The annual crime report for Endicott shows what police are seeing on the streets.
It's a look at reports of crime and arrests for 2007.
Police Chief Michael Cox says a lot of the hype about rampant crime was just a perception.
"People see one or two isolated incidents and then rumors and speculation cause it to grow and it becomes that speculation," says Cox.
The numbers do show some slight increases.
Last year police had about 16-hundred criminal complaints, up almost 3 percent.
There were 13-hundred arrests, up about 5 percent from 2006.
The department's focusing on what it calls "quality of life issues," like more arrests for disorderly conduct.
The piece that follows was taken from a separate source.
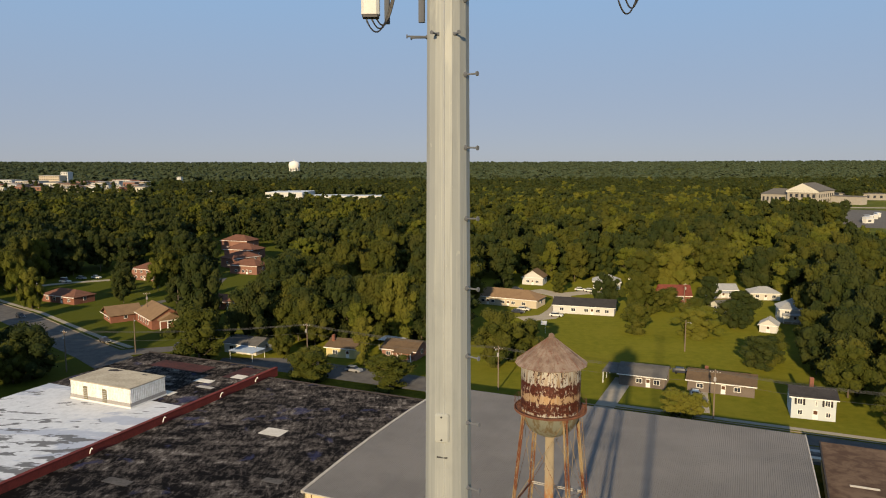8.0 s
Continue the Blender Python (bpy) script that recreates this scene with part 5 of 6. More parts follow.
# ---- houses ----
def house(x, y, w, d, h, rise, turn, wall, roof, label, style="gable_x", windows=(), doors=(), over=0.5, chimney=None, porch=None, category="house"):
    """A house whose front is its -y side; windows: (x, z, w, h) on the front; on the sides a pair each."""
    ho = thing("house", pose(x, y, 0, 0, 0, turn), label, category)
    part("wall", Solid().box(-w / 2, w / 2, -d / 2, d / 2, -0.3, h), wall, ho)
    X, Y = w / 2 + over, d / 2 + over
    zl = h - 0.12
    s = Solid()
    t = 0.16
    if style == "gable_x":
        s.stack([[(sx * X, -Y, zl), (sx * X, 0, h + rise), (sx * X, Y, zl), (sx * X, Y, zl - t), (sx * X, 0, h + rise - t), (sx * X, -Y, zl - t)] for sx in (-1, 1)])
        for sx in (-1, 1):
            g = Solid().stack([[(x, -d / 2, h), (x, d / 2, h), (x, 0, h + rise * 0.94)] for x in (sx * (w / 2 - 0.12), sx * w / 2)])
            part("gable_end", g, wall, ho)
    elif style == "gable_y":
        s.stack([[(-X, sy * Y, zl), (0, sy * Y, h + rise), (X, sy * Y, zl), (X, sy * Y, zl - t), (0, sy * Y, h + rise - t), (-X, sy * Y, zl - t)] for sy in (-1, 1)])
        for sy in (-1, 1):
            g = Solid().stack([[(-w / 2, y_, h), (w / 2, y_, h), (0, y_, h + rise * 0.94)] for y_ in (sy * (d / 2 - 0.12), sy * d / 2)])
            part("gable_end", g, wall, ho)
    else:
        k = max(0.0, X - Y)
        s.add([(-X, -Y, zl), (X, -Y, zl), (X, Y, zl), (-X, Y, zl), (-k, 0, h + rise), (k, 0, h + rise), (-X, -Y, zl - t), (X, -Y, zl - t), (X, Y, zl - t), (-X, Y, zl - t)],
              [(0, 1, 5, 4), (1, 2, 5), (2, 3, 4, 5), (3, 0, 4), (0, 6, 7, 1), (1, 7, 8, 2), (2, 8, 9, 3), (3, 9, 6, 0), (6, 9, 8, 7)])
    r = part("roof", s, roof, ho)
    fix_normals(r)
    part("fascia", Solid().box(-X, X, -Y - 0.04, -Y, zl - 0.22, zl + 0.02), "white_paint", ho)
    for wx, wz, ww, wh in windows:
        win = part("window", Solid().box(wx - ww / 2, wx + ww / 2, -d / 2 - 0.07, -d / 2 + 0.02, wz - wh / 2, wz + wh / 2), "white_paint", ho)
        part("pane", Solid().box(wx - ww / 2 + 0.12, wx - 0.04, -d / 2 - 0.085, -d / 2 - 0.06, wz - wh / 2 + 0.12, wz + wh / 2 - 0.12), "glass", win)
        part("pane", Solid().box(wx + 0.04, wx + ww / 2 - 0.12, -d / 2 - 0.085, -d / 2 - 0.06, wz - wh / 2 + 0.12, wz + wh / 2 - 0.12), "glass", win)
    for sx in (-1, 1):
        win = part("window", Solid().box(sx * (w / 2 + 0.025) - 0.045, sx * (w / 2 + 0.025) + 0.045, -0.6, 0.6, h * 0.4, h * 0.4 + 1.2), "white_paint", ho)
        part("pane", Solid().box(sx * (w / 2 + 0.04) - 0.045, sx * (w / 2 + 0.04) + 0.045, -0.48, 0.48, h * 0.4 + 0.12, h * 0.4 + 1.08), "glass", win)
    for dx in doors:
        dr = part("door", Solid().box(dx - 0.5, dx + 0.5, -d / 2 - 0.06, -d / 2 + 0.02, 0.1, 2.2), "white_paint", ho)
        part("door_panel", Solid().box(dx - 0.38, dx + 0.38, -d / 2 - 0.075, -d / 2 - 0.05, 1.2, 2.0), "door_brown", dr)
    if chimney:
        cx, cy, top = chimney
        part("chimney", Solid().box(cx - 0.4, cx + 0.4, cy - 0.4, cy + 0.4, h * 0.6, top), "brick", ho)
    if porch:
        px0, px1, pd, ph = porch
        part("porch_roof", Solid().hexa([(px0, -d / 2 - pd, ph - 0.15), (px1, -d / 2 - pd, ph - 0.15), (px1, -d / 2, ph + 0.1), (px0, -d / 2, ph + 0.1), (px0, -d / 2 - pd, ph), (px1, -d / 2 - pd, ph), (px1, -d / 2, ph + 0.35), (px0, -d / 2, ph + 0.35)]), roof, ho)
        n = max(2, int((px1 - px0) / 2.4) + 1)
        for i in range(n):
            xx = px0 + 0.15 + (px1 - px0 - 0.3) * i / (n - 1)
            part("porch_post", Solid().box(xx - 0.09, xx + 0.09, -d / 2 - pd + 0.1, -d / 2 - pd + 0.28, -0.1, ph - 0.1), "white_paint", ho)
        part("porch_floor", Solid().box(px0, px1, -d / 2 - pd, -d / 2 - 0.02, -0.1, 0.25), "concrete", ho)
    return ho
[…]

"And bring back the village to a time or a place when the residents and the visitors that come here truly find it enjoyable and it's a place where they want to come to live and work and play," says Cox.
Police hope to tackle drug crimes with a new "street crimes team."
It will target lower-level crimes like selling marijuana.
Amy Burgess owns Frame to Please on Washington Avenue and thinks police are doing a good job.
"I feel very safe here. It's a great little community. I have had no problems here, I'm happy to be here," says Burgess.
Melissa Miller agrees.
She moved to the village from Binghamton.
"I feel safer in Endicott than I do in Binghamton. You can walk around down here now and no one bothers you," says Miller.
"I think the village is fairly safe. Being a lifelong resident of the Village of Endicott, I would say I have more concerns today than I did 15 or 20 years ago," says Peter Olevano of Endicott.
Police hope to ease any concerns as they hit the streets to fight crime this year.
Chief Cox says there's been an effort to get the community more involved.
Last year the department brought back the civilian police academy.
Several neighborhood watch groups also formed to keep an eye on crime.